[To do]
Using the material below, print the line that contains "q = m.to_quaternion()", the line that contains "walk(cam, [(t, aim(z, tilt, turn))", and every line in between, exactly and nothing else.

(Records with scene code)
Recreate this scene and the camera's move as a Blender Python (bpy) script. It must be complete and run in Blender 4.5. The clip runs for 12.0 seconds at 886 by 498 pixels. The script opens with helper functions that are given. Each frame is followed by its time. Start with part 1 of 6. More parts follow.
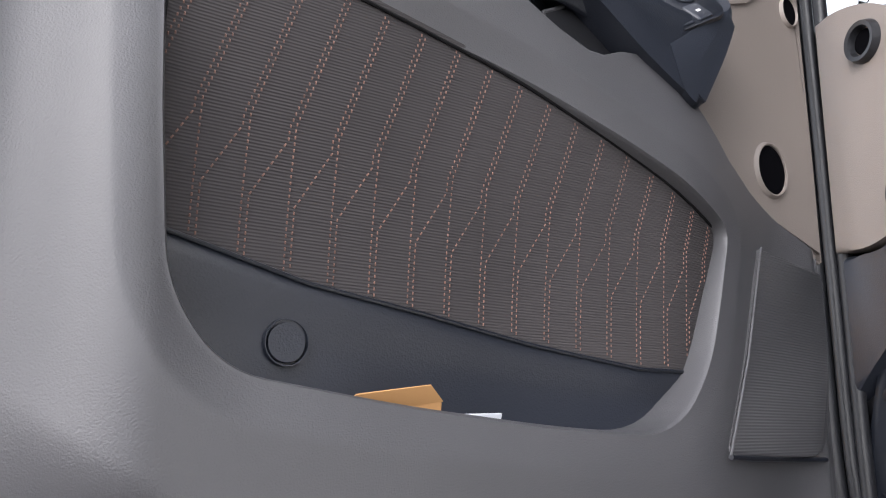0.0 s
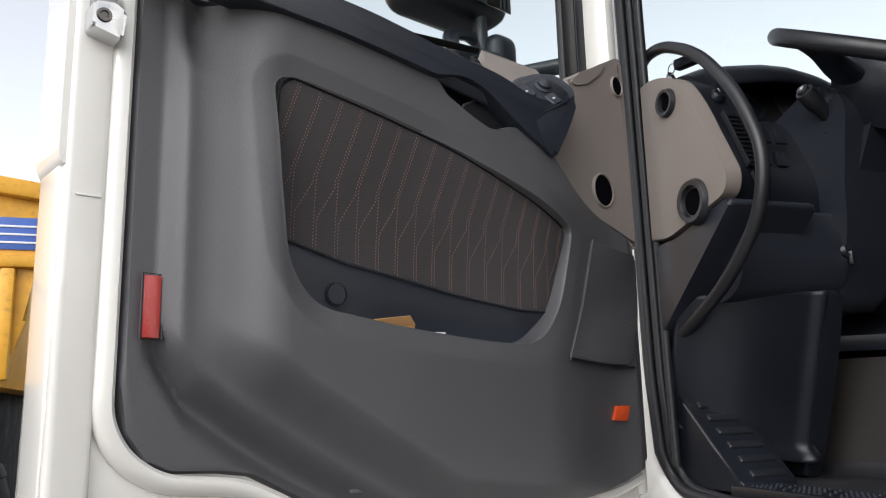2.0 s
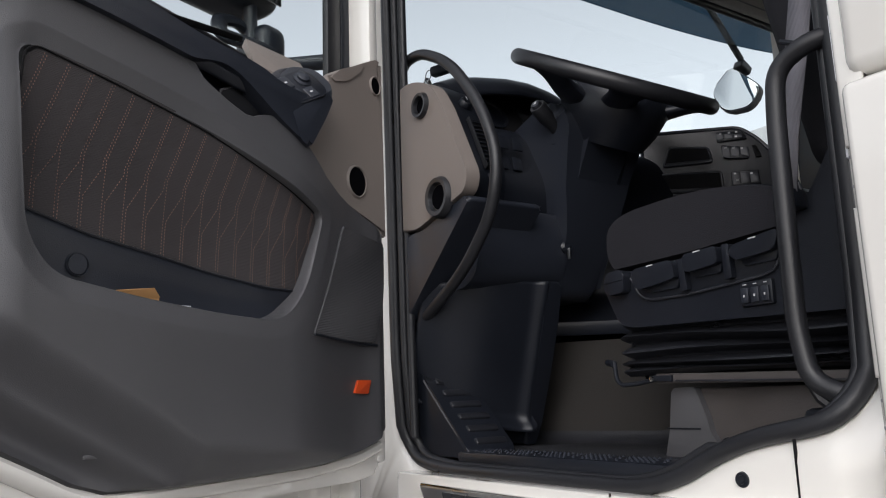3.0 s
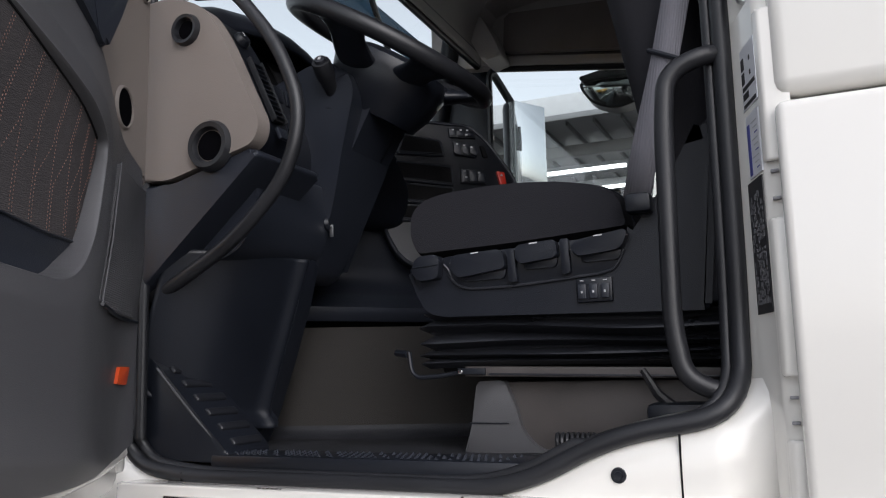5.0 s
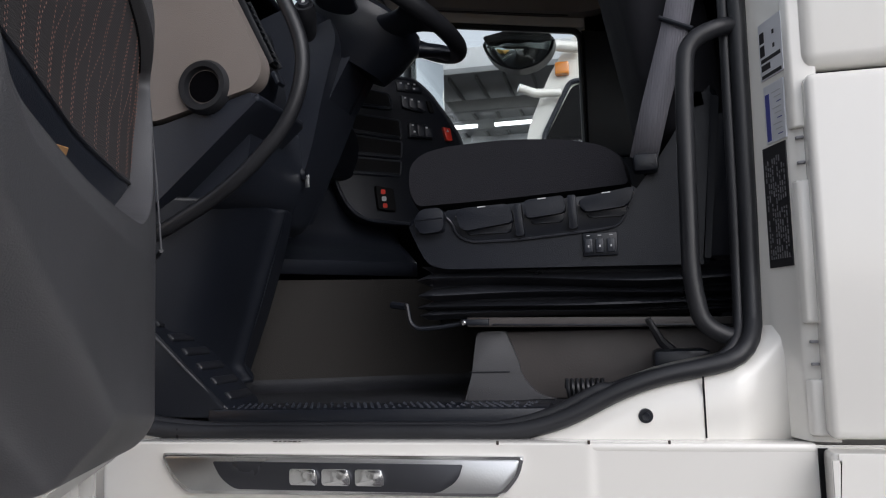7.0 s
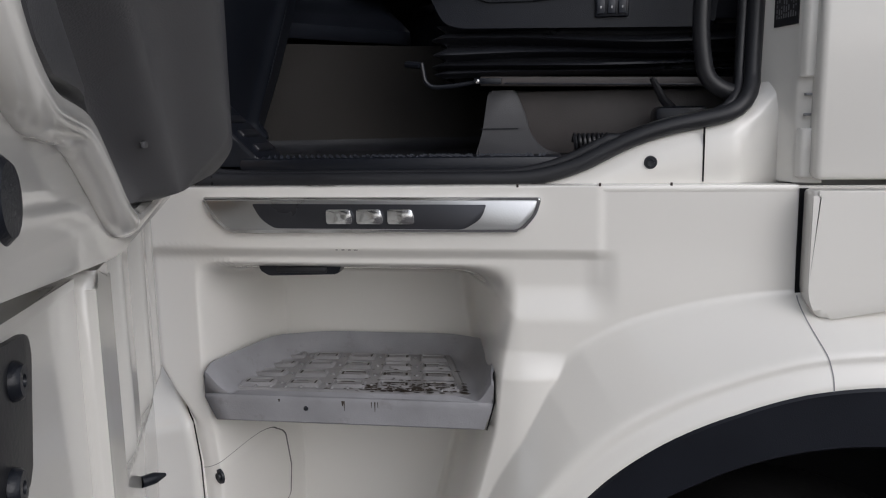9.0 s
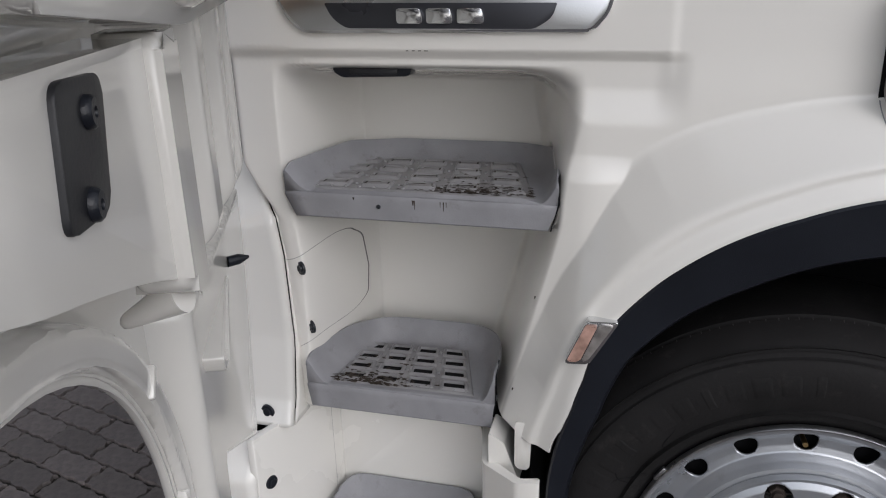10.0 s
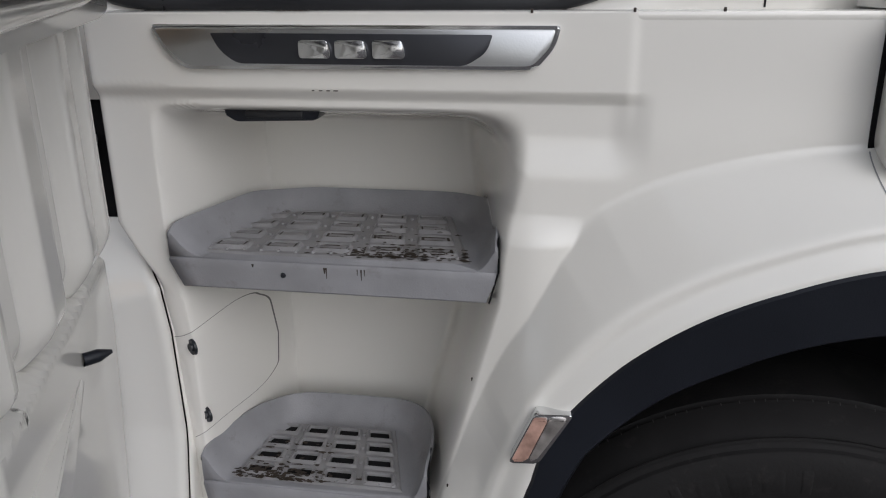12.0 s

* * *

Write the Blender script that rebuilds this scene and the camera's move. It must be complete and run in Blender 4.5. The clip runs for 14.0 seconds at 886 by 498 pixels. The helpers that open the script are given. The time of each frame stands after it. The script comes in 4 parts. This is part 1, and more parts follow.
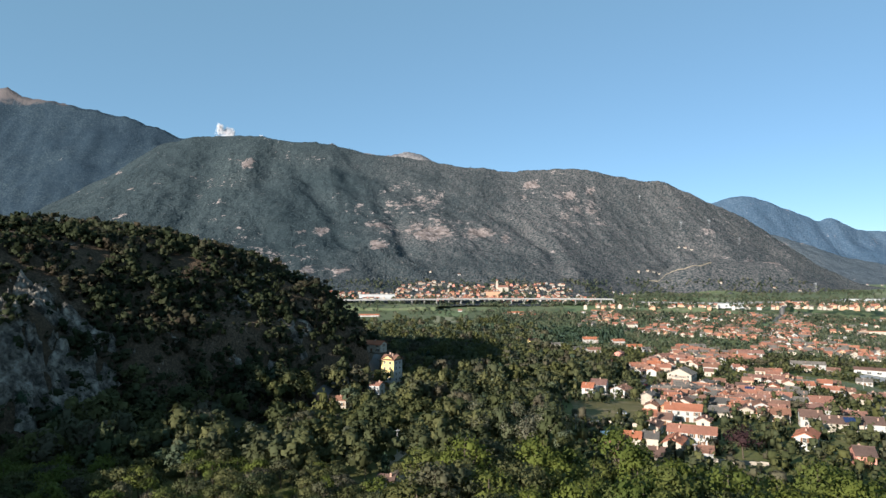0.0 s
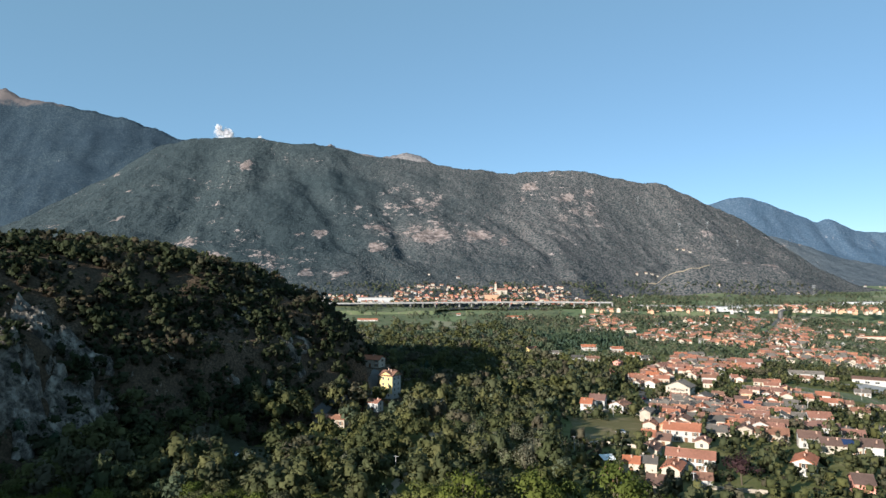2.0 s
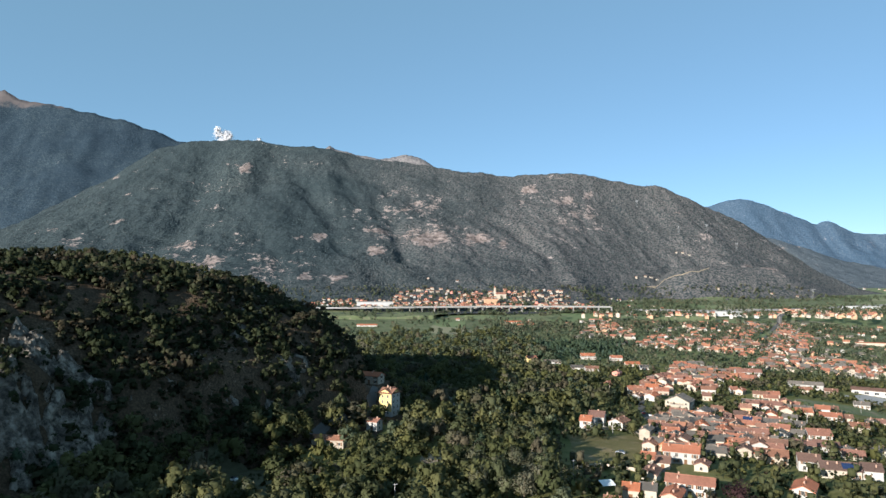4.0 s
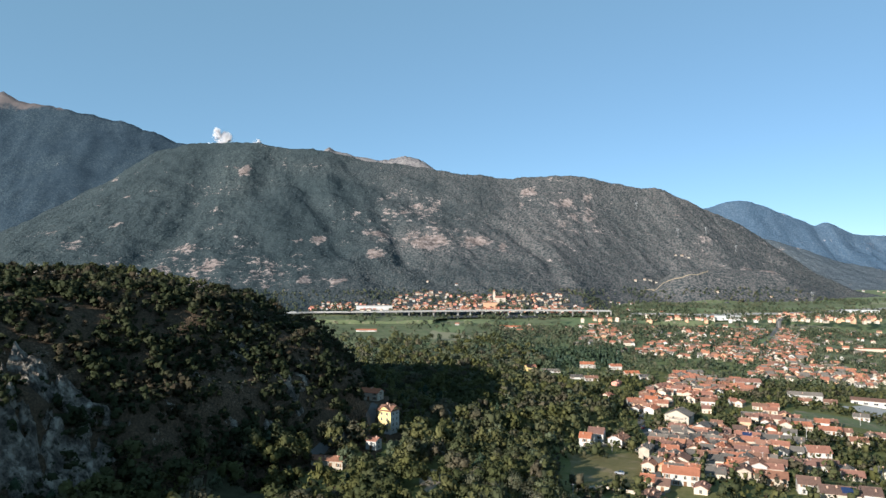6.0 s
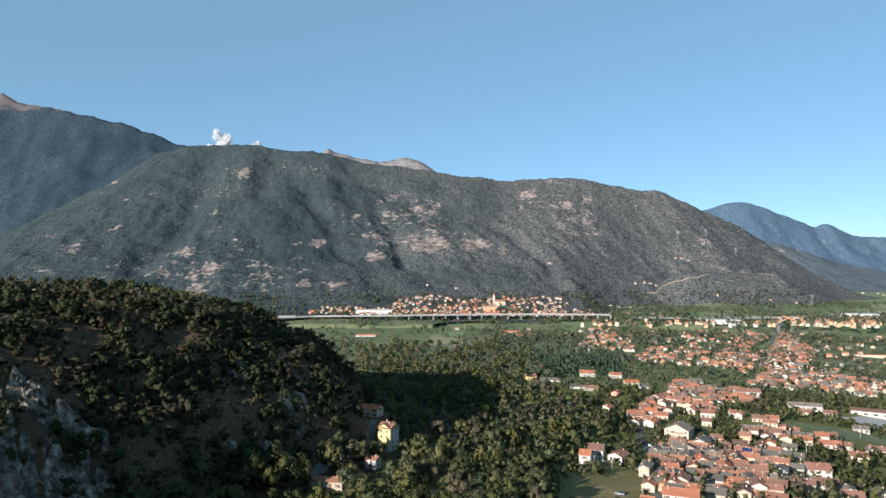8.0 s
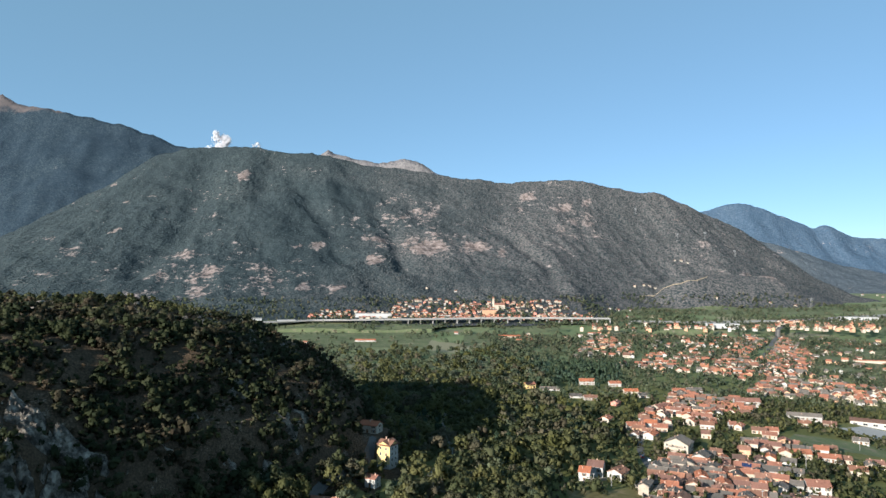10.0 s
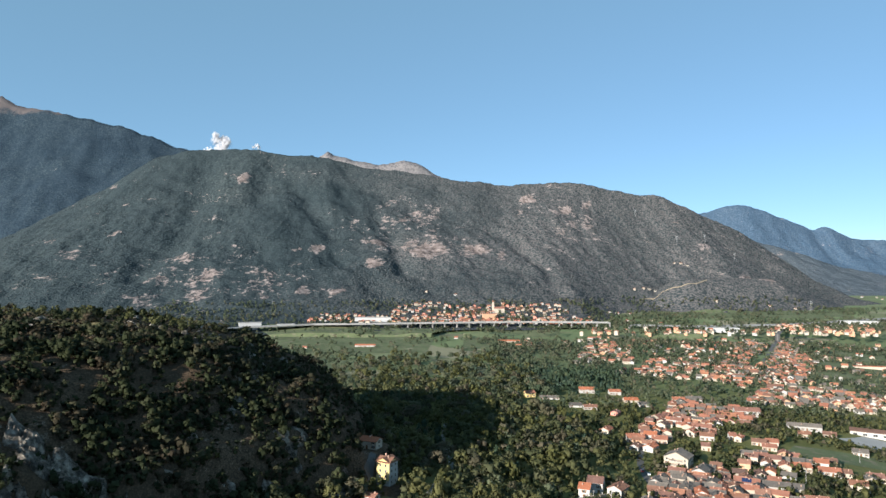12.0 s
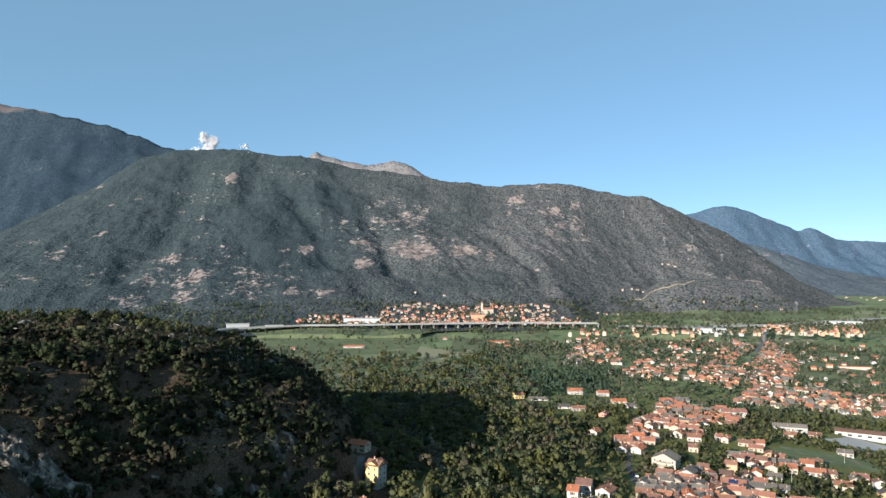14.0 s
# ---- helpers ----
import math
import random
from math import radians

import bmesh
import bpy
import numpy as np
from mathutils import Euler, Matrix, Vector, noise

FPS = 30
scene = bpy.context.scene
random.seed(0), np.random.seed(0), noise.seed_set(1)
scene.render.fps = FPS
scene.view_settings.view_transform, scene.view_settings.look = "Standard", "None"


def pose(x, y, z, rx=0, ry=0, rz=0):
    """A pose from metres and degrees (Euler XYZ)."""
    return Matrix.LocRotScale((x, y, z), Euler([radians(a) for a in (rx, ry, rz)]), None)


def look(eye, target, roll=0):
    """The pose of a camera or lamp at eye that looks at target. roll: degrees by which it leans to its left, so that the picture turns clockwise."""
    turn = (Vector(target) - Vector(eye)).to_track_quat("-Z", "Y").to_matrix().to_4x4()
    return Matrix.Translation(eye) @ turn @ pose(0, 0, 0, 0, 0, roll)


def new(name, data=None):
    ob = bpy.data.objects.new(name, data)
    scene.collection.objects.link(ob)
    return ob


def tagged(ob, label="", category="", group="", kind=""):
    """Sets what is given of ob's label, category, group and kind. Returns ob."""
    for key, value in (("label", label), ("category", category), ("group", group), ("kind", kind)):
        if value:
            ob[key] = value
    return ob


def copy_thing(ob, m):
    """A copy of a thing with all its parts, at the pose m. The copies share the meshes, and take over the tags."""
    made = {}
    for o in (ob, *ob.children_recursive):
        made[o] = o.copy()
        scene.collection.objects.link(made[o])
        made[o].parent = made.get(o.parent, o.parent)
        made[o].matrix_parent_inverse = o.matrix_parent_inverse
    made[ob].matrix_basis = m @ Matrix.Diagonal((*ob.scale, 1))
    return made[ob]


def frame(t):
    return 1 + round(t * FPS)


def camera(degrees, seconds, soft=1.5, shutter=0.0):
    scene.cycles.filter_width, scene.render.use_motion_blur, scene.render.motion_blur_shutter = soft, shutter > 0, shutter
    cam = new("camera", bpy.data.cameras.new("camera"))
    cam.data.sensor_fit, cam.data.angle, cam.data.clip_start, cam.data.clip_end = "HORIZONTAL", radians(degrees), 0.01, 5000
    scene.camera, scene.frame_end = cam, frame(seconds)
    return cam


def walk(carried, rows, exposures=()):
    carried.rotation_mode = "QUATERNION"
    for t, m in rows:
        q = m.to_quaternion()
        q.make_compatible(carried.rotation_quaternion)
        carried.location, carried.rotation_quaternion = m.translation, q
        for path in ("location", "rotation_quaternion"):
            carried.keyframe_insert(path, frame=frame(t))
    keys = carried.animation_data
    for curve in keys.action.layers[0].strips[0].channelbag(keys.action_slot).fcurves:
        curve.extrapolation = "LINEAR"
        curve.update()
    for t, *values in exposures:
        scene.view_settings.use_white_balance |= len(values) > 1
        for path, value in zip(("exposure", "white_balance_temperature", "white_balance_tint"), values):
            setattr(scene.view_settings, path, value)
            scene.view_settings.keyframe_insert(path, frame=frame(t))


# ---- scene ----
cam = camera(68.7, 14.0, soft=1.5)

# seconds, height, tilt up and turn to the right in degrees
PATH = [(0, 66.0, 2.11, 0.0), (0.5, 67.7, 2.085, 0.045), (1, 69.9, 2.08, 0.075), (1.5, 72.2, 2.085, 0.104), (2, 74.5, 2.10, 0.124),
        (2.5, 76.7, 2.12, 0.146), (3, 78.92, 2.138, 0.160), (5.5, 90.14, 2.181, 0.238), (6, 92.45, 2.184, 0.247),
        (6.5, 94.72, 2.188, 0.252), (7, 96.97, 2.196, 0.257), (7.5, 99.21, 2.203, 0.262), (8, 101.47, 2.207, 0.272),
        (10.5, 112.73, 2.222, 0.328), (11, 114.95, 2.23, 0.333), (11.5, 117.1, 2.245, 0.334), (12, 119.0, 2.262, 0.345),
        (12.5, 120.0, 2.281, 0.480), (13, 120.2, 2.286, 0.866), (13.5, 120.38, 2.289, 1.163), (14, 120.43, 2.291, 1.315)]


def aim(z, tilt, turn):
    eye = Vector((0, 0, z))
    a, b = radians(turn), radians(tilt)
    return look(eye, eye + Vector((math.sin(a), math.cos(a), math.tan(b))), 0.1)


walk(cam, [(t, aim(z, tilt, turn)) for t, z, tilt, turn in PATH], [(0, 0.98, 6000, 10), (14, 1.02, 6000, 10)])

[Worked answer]
        q = m.to_quaternion()
        q.make_compatible(carried.rotation_quaternion)
        carried.location, carried.rotation_quaternion = m.translation, q
        for path in ("location", "rotation_quaternion"):
            carried.keyframe_insert(path, frame=frame(t))
    keys = carried.animation_data
    for curve in keys.action.layers[0].strips[0].channelbag(keys.action_slot).fcurves:
        curve.extrapolation = "LINEAR"
        curve.update()
    for t, *values in exposures:
        scene.view_settings.use_white_balance |= len(values) > 1
        for path, value in zip(("exposure", "white_balance_temperature", "white_balance_tint"), values):
            setattr(scene.view_settings, path, value)
            scene.view_settings.keyframe_insert(path, frame=frame(t))


# ---- scene ----
cam = camera(68.7, 14.0, soft=1.5)

# seconds, height, tilt up and turn to the right in degrees
PATH = [(0, 66.0, 2.11, 0.0), (0.5, 67.7, 2.085, 0.045), (1, 69.9, 2.08, 0.075), (1.5, 72.2, 2.085, 0.104), (2, 74.5, 2.10, 0.124),
        (2.5, 76.7, 2.12, 0.146), (3, 78.92, 2.138, 0.160), (5.5, 90.14, 2.181, 0.238), (6, 92.45, 2.184, 0.247),
        (6.5, 94.72, 2.188, 0.252), (7, 96.97, 2.196, 0.257), (7.5, 99.21, 2.203, 0.262), (8, 101.47, 2.207, 0.272),
        (10.5, 112.73, 2.222, 0.328), (11, 114.95, 2.23, 0.333), (11.5, 117.1, 2.245, 0.334), (12, 119.0, 2.262, 0.345),
        (12.5, 120.0, 2.281, 0.480), (13, 120.2, 2.286, 0.866), (13.5, 120.38, 2.289, 1.163), (14, 120.43, 2.291, 1.315)]


def aim(z, tilt, turn):
    eye = Vector((0, 0, z))
    a, b = radians(turn), radians(tilt)
    return look(eye, eye + Vector((math.sin(a), math.cos(a), math.tan(b))), 0.1)


walk(cam, [(t, aim(z, tilt, turn)) for t, z, tilt, turn in PATH], [(0, 0.98, 6000, 10), (14, 1.02, 6000, 10)])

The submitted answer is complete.